Recently, Brownsville opened Linear Park, an 8-mile bike trail that threads along an abandoned rail line that runs through downtown. Planners on both sides of the border have discussed connecting that pathway to a potential trail in Matamoros, extending the arts district that’s blossomed on the U.S. side and creating a wider cultural corridor uniting both towns.

Matamoros planner Mauricio Ibarra and Brownsville’s assistant city manager Ruth Osuna began formulating the plan in earnest when, during a recent meeting, they noticed how close their respective trail projects were on a map.

The concept would transform an abandoned Union Pacific rail line on the Mexican side of the border into a trail and park, one that would become the centerpiece of a Matamoros arts and cultural district. That would then be linked via a bridge to the existing trail in Brownsville. Ibarra has called the combined project the "Centro Cultural Binacional," or binational cultural center.
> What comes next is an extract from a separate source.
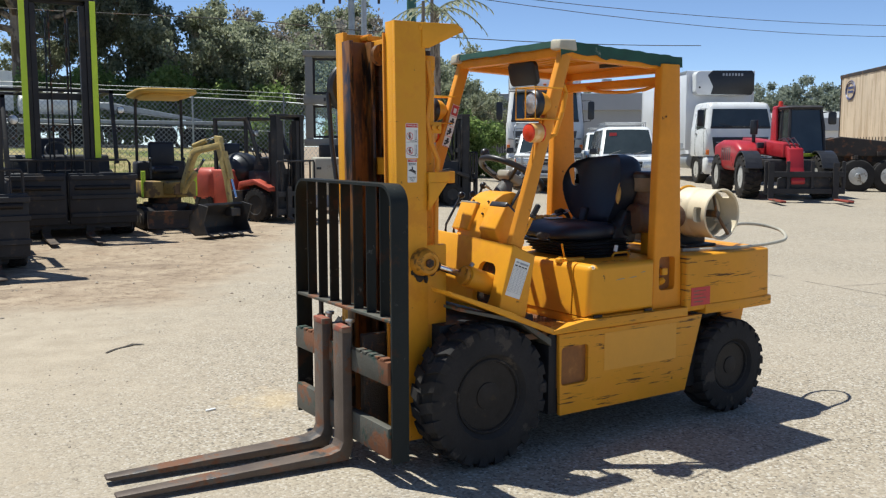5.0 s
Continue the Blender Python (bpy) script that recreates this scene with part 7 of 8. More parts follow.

Ibarra, who grew up in Brownsville, says he believes the trail program can help Matamoros develop and generate tourism, which suffered during a recent crime wave. Since the trail connector on the American side of the border would run adjacent to a U.S. consulate complex, under the control of the Marines, he believes security won’t be an issue.

The cities have begun discussing the plan informally, and a Mexican think tank, the National Urban Jurisprudence Association, has helped facilitate collaboration. Setting up the bike trail cultural district will likely require additional negotiations, and even a potentially new binational legal framework. But officials on both sides of the border see benefits in collaboration beyond a cultural district. Issues such as pollution, public health, and reducing wait times at crowded, congested border crossings, which inhibit trade, could be improved with better city-to-city collaboration.

"Everybody is trying to separate us," Osuna told Citiscope. "But we keep coming together."